__Directions for this task__:
Tally the lines containing the word "that", and report the tally alone.
[START Data section]
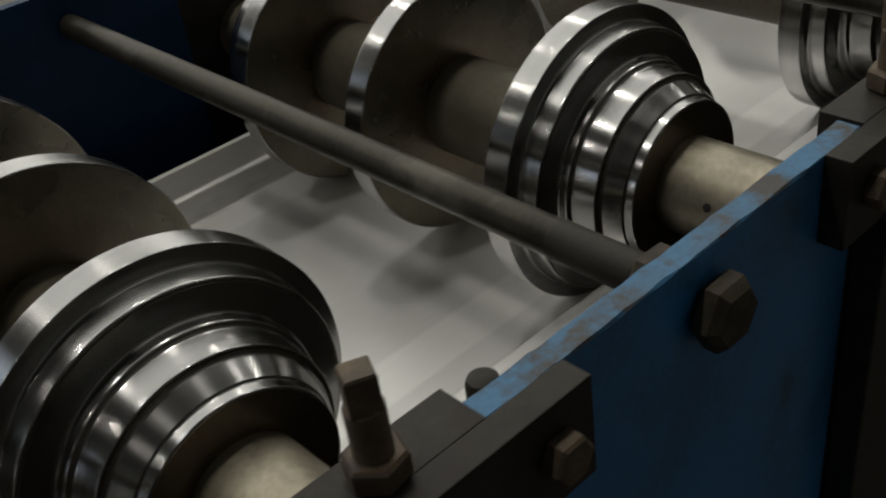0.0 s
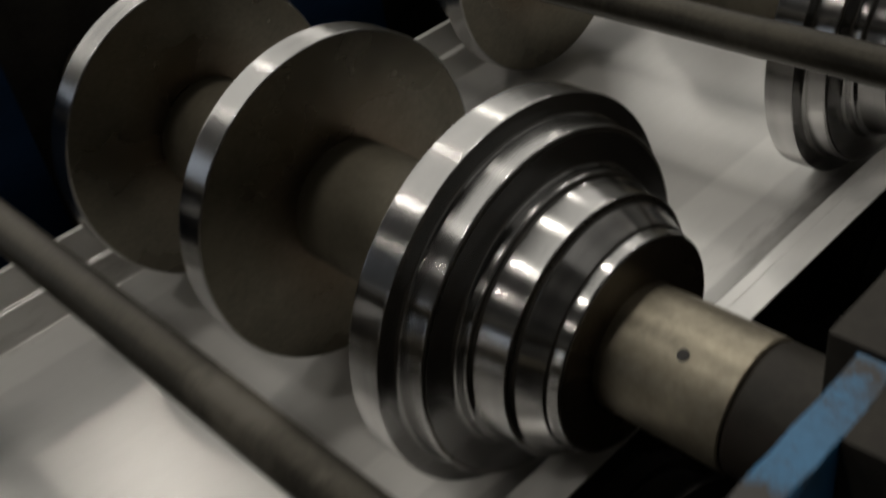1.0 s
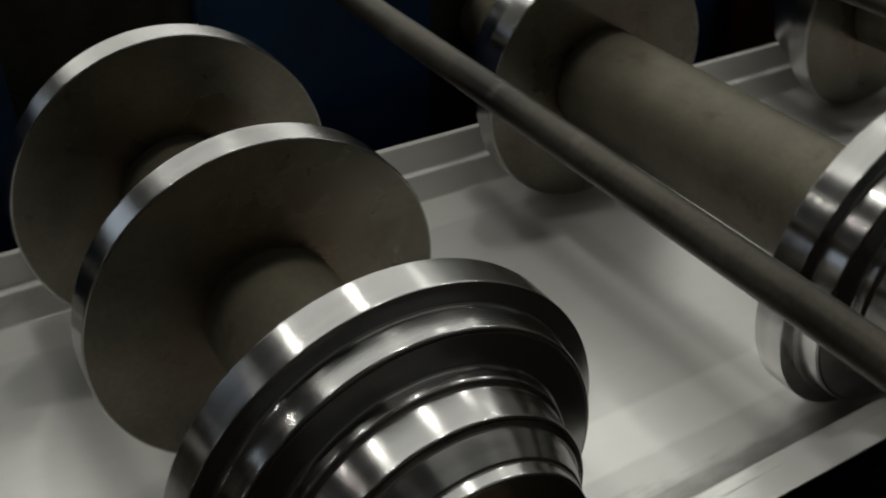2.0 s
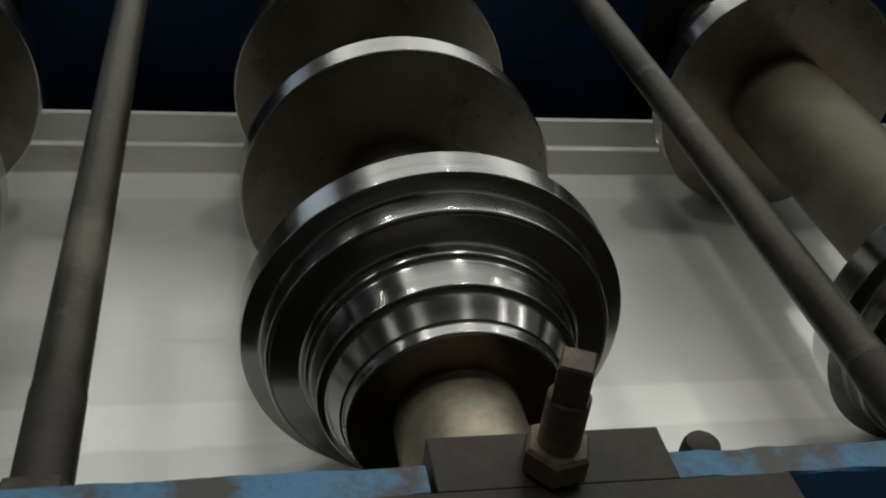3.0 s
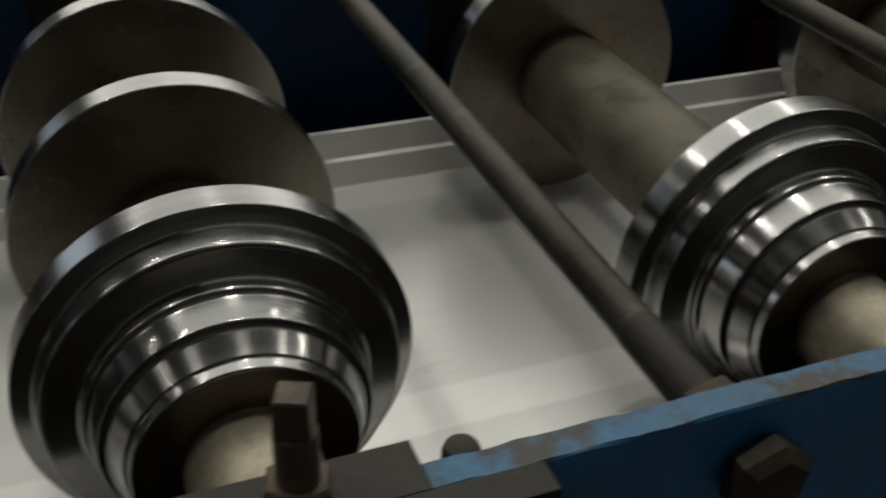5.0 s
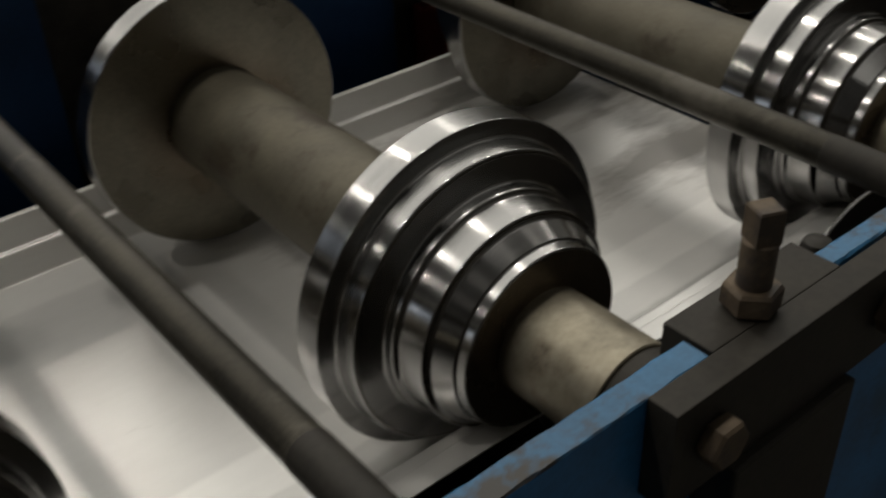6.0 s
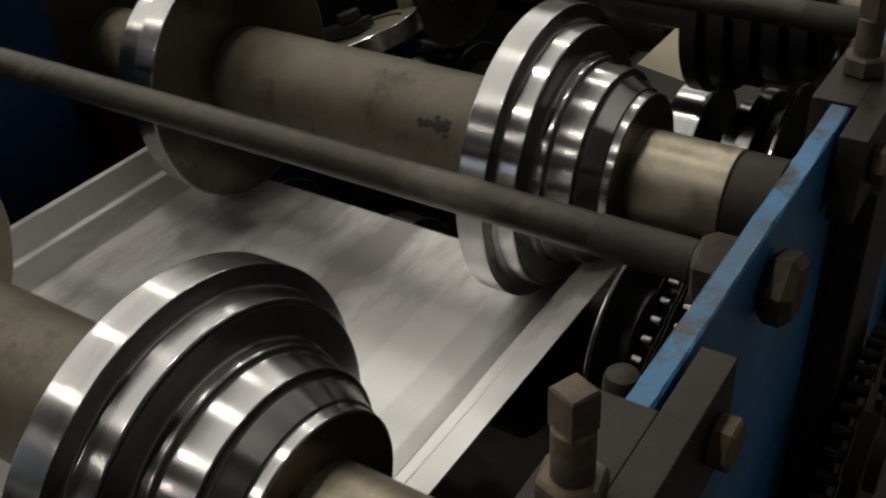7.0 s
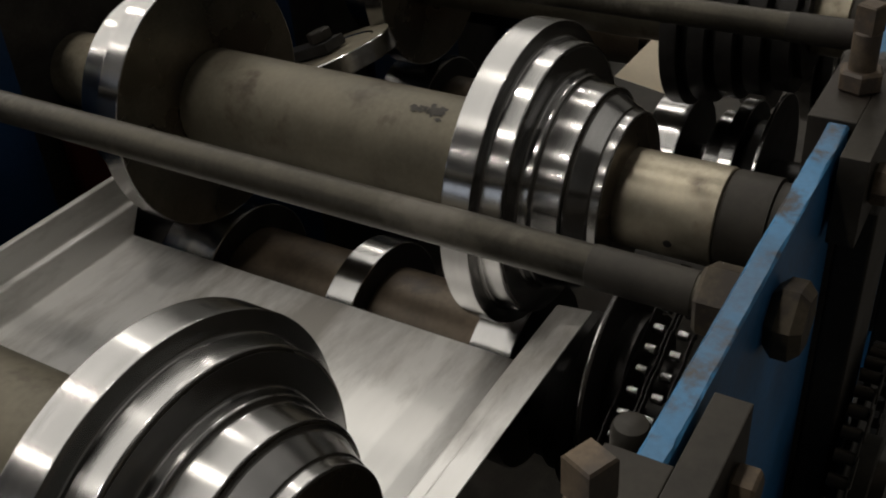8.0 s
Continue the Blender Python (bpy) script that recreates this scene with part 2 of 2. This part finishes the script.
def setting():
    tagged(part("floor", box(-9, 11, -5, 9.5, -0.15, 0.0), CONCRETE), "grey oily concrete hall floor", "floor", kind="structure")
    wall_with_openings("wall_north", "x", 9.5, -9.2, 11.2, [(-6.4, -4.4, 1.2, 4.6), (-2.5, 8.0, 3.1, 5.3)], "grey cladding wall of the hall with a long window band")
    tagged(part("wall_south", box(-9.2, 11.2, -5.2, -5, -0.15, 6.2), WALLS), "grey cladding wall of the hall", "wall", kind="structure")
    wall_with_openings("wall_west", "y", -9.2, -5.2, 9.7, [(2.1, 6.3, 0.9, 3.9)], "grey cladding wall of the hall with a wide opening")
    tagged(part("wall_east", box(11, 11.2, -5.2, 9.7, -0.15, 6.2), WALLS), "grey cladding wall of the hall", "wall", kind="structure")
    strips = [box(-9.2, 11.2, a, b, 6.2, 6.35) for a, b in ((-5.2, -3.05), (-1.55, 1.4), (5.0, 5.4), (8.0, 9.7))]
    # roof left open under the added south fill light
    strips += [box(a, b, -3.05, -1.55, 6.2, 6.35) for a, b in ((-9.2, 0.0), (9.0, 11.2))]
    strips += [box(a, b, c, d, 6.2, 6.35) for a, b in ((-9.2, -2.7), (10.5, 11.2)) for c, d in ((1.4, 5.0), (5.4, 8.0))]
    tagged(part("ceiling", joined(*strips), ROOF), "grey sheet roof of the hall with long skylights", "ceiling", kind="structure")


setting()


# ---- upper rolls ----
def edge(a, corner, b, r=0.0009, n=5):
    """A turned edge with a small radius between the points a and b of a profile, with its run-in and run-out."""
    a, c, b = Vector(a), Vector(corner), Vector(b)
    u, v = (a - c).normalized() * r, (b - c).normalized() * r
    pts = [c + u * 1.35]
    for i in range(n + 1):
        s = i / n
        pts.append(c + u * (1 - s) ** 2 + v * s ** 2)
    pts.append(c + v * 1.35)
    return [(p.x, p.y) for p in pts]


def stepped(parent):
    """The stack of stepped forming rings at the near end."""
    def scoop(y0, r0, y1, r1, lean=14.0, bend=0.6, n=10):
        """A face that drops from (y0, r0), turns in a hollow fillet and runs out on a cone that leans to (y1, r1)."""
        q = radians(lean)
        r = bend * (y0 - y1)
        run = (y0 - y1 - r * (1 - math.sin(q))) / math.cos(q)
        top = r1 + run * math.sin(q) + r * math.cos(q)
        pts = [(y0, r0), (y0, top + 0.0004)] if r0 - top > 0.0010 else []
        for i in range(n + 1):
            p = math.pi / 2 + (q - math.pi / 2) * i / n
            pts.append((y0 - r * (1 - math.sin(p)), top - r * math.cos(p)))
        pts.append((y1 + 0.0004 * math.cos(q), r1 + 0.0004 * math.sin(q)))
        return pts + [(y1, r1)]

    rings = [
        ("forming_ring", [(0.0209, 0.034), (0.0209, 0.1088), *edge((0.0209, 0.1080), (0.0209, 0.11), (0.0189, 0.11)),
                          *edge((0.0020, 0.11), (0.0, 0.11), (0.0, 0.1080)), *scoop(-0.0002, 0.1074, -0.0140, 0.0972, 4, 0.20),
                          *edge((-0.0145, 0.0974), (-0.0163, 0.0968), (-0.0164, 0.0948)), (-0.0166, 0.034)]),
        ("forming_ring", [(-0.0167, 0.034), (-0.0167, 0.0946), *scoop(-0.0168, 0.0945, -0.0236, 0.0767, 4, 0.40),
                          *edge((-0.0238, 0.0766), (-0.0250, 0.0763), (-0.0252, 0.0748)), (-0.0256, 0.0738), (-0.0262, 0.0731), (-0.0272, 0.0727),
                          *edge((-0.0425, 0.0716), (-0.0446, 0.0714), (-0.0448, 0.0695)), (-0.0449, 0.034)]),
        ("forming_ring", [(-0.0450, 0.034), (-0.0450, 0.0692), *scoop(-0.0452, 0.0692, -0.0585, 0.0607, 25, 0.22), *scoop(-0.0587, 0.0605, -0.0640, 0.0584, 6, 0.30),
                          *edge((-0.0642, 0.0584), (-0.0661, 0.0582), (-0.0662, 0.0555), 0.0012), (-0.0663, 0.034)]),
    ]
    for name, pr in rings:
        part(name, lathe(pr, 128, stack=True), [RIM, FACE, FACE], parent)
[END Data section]
__Task result__:
2